2. Twitter led the news

With a vast array of websites to choose from, the source that best kept me up to date with incoming news was definitely Twitter. Having followed a few extra people I was inundated with declarations from all the major networks, the desperation of Karl Rove’s last minute denial, facts, rumors, and Barack Obama’s celebratory photo, which quickly became the most shared photo on the social networking site – ever. While CNN’s election results center was the go-to site for stats, Twitter was the easiest and best source of keeping up-to-date with the news.

King and his Magic Wall

3. Even in defeat Fox is no fun

I had assumed that watching Fox News as Obama edged ahead would be an enjoyable experience. Actually, that channel is just as irritating and infuriating as it always is, from Sarah Palin’s nonsensical interview to the presenters acting as though their pet dog had died as state after state declared for Obama. I enjoyed watching CNN a lot more, sharing in people’s sense of relief and triumph, but also seeing some top punditry. On the other hand, it was funny to see Karl Rove refusing to accept reality on Ohio …

4. Beer and cheese in moderation

It was relatively easy to stay awake all night watching as the results came in. But the lesson from this article – not to overindulge on beer (and cheese) early on – was a good one. A celebratory shot of Jack Daniels on 100 electoral votes being reached was well-deserved, but I still have two bottles of Sam Adams and Brooklyn left over for a celebratory drink this evening. Mozzarella sticks and Wensleydale stuffed with ginger were the snacks of choice.

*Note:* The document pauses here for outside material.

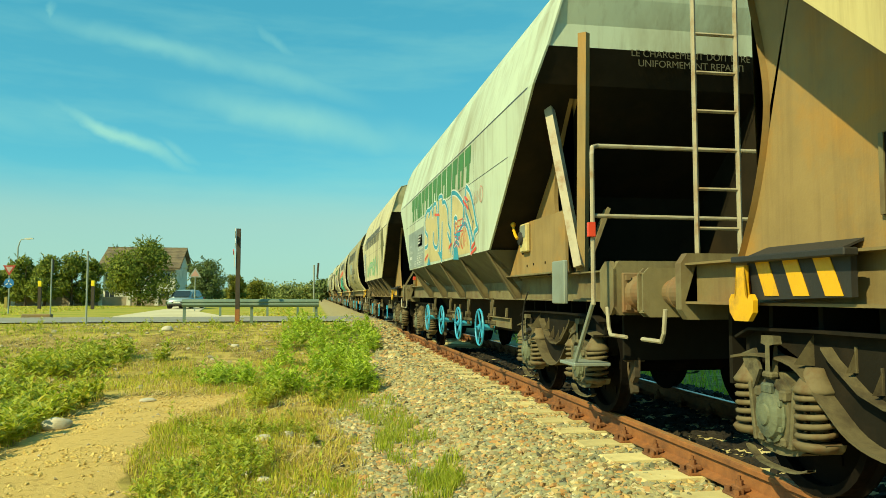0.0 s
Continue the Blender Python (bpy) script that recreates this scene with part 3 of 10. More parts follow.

My Map – barring a reversal in Florida

5. CNN was cautious – but correct

CNN’s coverage was very good, better than MSNBC and by the looks of it also better than the Beeb. They were slow and steady in calling states, even when Fox was willing to call them for Obama much earlier. But you have to be sure, and a reckless arms race to be the first network to call states is just that – reckless, indeed dangerous, and not based on facts (or exit polls!). Meanwhile, the night was a triumph for the statisticians. My prediction was spot on, but it was based on the superb resources available out there this time around – John Cassidy’s New Yorker blog, The New York Times’ 538 and Nate Silver, Real Clear Politics and electoral-vote.com, plus a bit of optimism that the people of Florida would go for Obama. They did. He won. And the sane part of Western civilisation is extremely relieved and happy. Well done Team Obama!